▸ **What you have to do**
Copy the listing verbatim, excluding any images found in it.

▸ **Data**
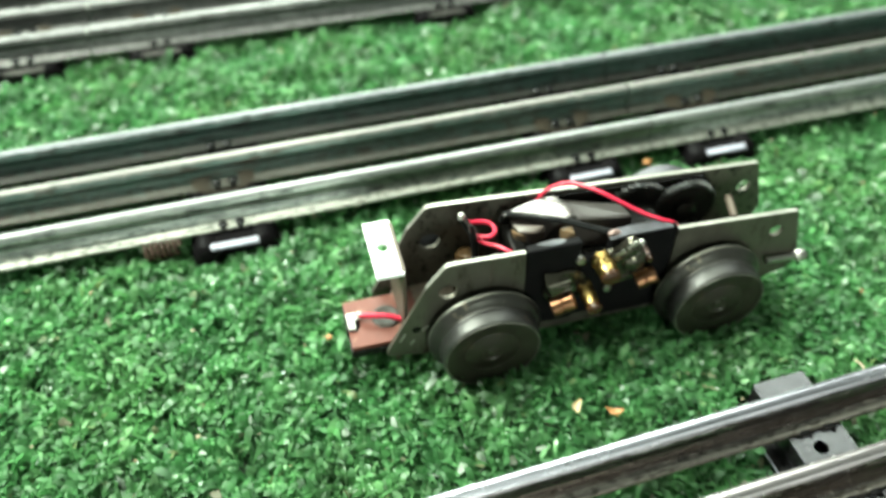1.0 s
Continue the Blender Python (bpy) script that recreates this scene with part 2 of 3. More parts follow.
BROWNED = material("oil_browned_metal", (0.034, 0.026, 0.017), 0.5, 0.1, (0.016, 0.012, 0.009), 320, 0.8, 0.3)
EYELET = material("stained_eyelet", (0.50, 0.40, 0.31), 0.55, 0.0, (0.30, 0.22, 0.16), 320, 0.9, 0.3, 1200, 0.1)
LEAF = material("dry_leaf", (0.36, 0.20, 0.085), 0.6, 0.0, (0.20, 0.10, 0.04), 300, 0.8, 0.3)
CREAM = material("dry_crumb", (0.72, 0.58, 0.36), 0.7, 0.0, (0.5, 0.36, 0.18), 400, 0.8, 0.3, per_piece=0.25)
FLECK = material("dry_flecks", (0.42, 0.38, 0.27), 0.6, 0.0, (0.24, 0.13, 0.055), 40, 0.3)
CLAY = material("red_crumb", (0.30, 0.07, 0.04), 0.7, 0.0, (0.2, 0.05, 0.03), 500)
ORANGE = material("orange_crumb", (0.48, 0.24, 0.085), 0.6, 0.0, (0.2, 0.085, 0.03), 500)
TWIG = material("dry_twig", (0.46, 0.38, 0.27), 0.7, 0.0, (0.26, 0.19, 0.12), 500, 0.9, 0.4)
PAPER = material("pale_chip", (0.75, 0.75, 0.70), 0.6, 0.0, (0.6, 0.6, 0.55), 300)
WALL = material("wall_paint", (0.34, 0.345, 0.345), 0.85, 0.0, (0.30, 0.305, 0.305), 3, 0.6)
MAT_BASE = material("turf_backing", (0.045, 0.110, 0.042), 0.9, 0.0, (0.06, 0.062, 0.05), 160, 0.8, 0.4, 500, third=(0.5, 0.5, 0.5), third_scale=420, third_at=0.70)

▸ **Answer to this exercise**
1.0 s
Continue the Blender Python (bpy) script that recreates this scene with part 2 of 3. More parts follow.
BROWNED = material("oil_browned_metal", (0.034, 0.026, 0.017), 0.5, 0.1, (0.016, 0.012, 0.009), 320, 0.8, 0.3)
EYELET = material("stained_eyelet", (0.50, 0.40, 0.31), 0.55, 0.0, (0.30, 0.22, 0.16), 320, 0.9, 0.3, 1200, 0.1)
LEAF = material("dry_leaf", (0.36, 0.20, 0.085), 0.6, 0.0, (0.20, 0.10, 0.04), 300, 0.8, 0.3)
CREAM = material("dry_crumb", (0.72, 0.58, 0.36), 0.7, 0.0, (0.5, 0.36, 0.18), 400, 0.8, 0.3, per_piece=0.25)
FLECK = material("dry_flecks", (0.42, 0.38, 0.27), 0.6, 0.0, (0.24, 0.13, 0.055), 40, 0.3)
CLAY = material("red_crumb", (0.30, 0.07, 0.04), 0.7, 0.0, (0.2, 0.05, 0.03), 500)
ORANGE = material("orange_crumb", (0.48, 0.24, 0.085), 0.6, 0.0, (0.2, 0.085, 0.03), 500)
TWIG = material("dry_twig", (0.46, 0.38, 0.27), 0.7, 0.0, (0.26, 0.19, 0.12), 500, 0.9, 0.4)
PAPER = material("pale_chip", (0.75, 0.75, 0.70), 0.6, 0.0, (0.6, 0.6, 0.55), 300)
WALL = material("wall_paint", (0.34, 0.345, 0.345), 0.85, 0.0, (0.30, 0.305, 0.305), 3, 0.6)
MAT_BASE = material("turf_backing", (0.045, 0.110, 0.042), 0.9, 0.0, (0.06, 0.062, 0.05), 160, 0.8, 0.4, 500, third=(0.5, 0.5, 0.5), third_scale=420, third_at=0.70)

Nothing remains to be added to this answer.